━━━ MATERIAL SHOWN ━━━

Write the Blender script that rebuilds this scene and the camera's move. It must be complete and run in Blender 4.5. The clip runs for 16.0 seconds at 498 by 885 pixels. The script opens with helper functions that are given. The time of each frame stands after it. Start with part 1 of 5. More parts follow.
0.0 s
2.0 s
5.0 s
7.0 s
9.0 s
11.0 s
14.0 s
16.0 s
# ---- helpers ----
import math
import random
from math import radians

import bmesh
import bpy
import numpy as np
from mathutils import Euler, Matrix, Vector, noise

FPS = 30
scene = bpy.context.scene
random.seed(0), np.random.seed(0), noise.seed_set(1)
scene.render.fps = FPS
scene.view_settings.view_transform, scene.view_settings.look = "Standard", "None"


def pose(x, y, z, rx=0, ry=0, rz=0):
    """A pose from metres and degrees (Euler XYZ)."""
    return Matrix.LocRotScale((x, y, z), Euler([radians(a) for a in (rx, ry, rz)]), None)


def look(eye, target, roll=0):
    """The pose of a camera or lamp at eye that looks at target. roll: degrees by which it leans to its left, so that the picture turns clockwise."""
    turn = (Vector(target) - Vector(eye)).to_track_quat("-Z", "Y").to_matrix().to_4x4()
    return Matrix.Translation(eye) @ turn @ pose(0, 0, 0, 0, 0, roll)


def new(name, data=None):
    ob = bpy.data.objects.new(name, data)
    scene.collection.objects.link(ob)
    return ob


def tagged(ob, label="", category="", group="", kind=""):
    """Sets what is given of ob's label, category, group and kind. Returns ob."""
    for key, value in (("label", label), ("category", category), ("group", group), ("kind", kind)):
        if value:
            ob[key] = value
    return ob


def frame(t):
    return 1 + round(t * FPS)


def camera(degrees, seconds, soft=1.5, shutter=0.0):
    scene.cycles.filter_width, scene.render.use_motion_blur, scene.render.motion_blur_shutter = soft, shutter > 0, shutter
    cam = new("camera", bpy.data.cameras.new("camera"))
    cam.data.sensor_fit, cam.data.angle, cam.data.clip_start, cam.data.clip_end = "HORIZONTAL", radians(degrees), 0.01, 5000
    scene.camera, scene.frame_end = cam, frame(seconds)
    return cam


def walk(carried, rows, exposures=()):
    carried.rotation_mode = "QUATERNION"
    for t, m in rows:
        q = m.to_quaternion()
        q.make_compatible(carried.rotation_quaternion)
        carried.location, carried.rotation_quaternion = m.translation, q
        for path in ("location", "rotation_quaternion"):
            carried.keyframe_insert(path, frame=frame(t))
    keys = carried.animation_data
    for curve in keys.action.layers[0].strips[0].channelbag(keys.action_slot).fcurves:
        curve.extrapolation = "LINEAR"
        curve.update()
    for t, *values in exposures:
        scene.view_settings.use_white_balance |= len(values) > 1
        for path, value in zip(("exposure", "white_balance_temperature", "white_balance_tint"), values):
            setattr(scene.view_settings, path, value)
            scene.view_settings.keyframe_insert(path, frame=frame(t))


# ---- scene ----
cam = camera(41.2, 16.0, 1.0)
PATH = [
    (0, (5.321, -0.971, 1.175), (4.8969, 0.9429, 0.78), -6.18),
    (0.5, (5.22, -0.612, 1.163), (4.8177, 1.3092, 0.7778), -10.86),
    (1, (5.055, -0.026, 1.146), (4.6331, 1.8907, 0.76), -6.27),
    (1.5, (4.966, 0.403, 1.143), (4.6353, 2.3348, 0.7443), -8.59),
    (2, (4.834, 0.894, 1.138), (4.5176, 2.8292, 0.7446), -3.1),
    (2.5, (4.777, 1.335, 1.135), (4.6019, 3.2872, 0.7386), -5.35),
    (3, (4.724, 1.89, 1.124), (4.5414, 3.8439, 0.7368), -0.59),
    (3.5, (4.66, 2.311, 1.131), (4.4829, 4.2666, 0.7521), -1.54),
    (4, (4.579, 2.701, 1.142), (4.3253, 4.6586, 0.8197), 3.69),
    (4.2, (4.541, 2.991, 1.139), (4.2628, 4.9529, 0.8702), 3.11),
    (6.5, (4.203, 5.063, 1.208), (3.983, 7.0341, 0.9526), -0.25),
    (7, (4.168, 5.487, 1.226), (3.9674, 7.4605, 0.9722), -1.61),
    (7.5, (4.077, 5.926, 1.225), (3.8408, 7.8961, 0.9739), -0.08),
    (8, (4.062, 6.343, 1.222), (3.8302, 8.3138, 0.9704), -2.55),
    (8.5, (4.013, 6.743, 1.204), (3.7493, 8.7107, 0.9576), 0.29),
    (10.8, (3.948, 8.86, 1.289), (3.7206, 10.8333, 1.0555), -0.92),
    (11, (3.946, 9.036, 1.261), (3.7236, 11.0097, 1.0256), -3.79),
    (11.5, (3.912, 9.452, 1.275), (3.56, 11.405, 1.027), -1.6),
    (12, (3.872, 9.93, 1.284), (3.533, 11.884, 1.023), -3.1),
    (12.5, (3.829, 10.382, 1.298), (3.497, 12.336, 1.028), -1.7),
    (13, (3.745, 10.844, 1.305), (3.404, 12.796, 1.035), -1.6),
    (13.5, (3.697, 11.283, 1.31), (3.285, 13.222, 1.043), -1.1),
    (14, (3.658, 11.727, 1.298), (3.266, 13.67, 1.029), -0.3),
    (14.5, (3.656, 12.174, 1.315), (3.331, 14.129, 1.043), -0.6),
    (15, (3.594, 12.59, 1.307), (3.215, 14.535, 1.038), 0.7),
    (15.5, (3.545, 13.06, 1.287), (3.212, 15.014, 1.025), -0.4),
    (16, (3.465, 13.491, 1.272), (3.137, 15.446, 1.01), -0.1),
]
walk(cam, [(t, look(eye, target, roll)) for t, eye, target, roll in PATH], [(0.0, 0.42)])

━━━
━━━ MATERIAL SHOWN ━━━

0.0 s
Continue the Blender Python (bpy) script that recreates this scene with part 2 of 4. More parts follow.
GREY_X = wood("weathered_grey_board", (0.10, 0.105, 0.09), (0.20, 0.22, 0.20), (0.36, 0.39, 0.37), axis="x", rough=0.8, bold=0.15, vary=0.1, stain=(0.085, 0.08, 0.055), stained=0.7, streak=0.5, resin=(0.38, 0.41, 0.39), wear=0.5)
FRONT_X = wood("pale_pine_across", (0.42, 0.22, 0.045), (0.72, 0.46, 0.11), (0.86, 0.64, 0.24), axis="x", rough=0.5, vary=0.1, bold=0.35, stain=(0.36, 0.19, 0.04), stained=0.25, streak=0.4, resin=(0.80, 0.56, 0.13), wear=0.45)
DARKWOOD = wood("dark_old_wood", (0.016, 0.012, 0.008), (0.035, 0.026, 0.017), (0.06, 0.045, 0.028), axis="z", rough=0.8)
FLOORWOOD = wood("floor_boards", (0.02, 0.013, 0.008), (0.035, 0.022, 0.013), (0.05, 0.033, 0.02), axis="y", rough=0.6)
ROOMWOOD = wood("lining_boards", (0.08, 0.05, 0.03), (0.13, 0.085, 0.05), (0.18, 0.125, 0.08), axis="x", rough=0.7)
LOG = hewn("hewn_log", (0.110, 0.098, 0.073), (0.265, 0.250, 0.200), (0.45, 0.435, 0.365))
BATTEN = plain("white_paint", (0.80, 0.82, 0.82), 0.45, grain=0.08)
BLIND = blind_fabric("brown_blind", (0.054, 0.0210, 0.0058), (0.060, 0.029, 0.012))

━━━

• **EXERCISE**
Retype only this portion of the data above: the line containing "import numpy as np", the line containing "q.make_compatible(carried.rotation_quaternion)", and all lines between them, exactly.

• **TASK SOLUTION**
import numpy as np
from mathutils import Euler, Matrix, Vector, noise

FPS = 30
scene = bpy.context.scene
random.seed(0), np.random.seed(0), noise.seed_set(1)
scene.render.fps = FPS
scene.view_settings.view_transform, scene.view_settings.look = "Standard", "None"


def pose(x, y, z, rx=0, ry=0, rz=0):
    """A pose from metres and degrees (Euler XYZ)."""
    return Matrix.LocRotScale((x, y, z), Euler([radians(a) for a in (rx, ry, rz)]), None)


def look(eye, target, roll=0):
    """The pose of a camera or lamp at eye that looks at target. roll: degrees by which it leans to its left, so that the picture turns clockwise."""
    turn = (Vector(target) - Vector(eye)).to_track_quat("-Z", "Y").to_matrix().to_4x4()
    return Matrix.Translation(eye) @ turn @ pose(0, 0, 0, 0, 0, roll)


def new(name, data=None):
    ob = bpy.data.objects.new(name, data)
    scene.collection.objects.link(ob)
    return ob


def tagged(ob, label="", category="", group="", kind=""):
    """Sets what is given of ob's label, category, group and kind. Returns ob."""
    for key, value in (("label", label), ("category", category), ("group", group), ("kind", kind)):
        if value:
            ob[key] = value
    return ob


def frame(t):
    return 1 + round(t * FPS)


def camera(degrees, seconds, soft=1.5, shutter=0.0):
    scene.cycles.filter_width, scene.render.use_motion_blur, scene.render.motion_blur_shutter = soft, shutter > 0, shutter
    cam = new("camera", bpy.data.cameras.new("camera"))
    cam.data.sensor_fit, cam.data.angle, cam.data.clip_start, cam.data.clip_end = "HORIZONTAL", radians(degrees), 0.01, 5000
    scene.camera, scene.frame_end = cam, frame(seconds)
    return cam


def walk(carried, rows, exposures=()):
    carried.rotation_mode = "QUATERNION"
    for t, m in rows:
        q = m.to_quaternion()
        q.make_compatible(carried.rotation_quaternion)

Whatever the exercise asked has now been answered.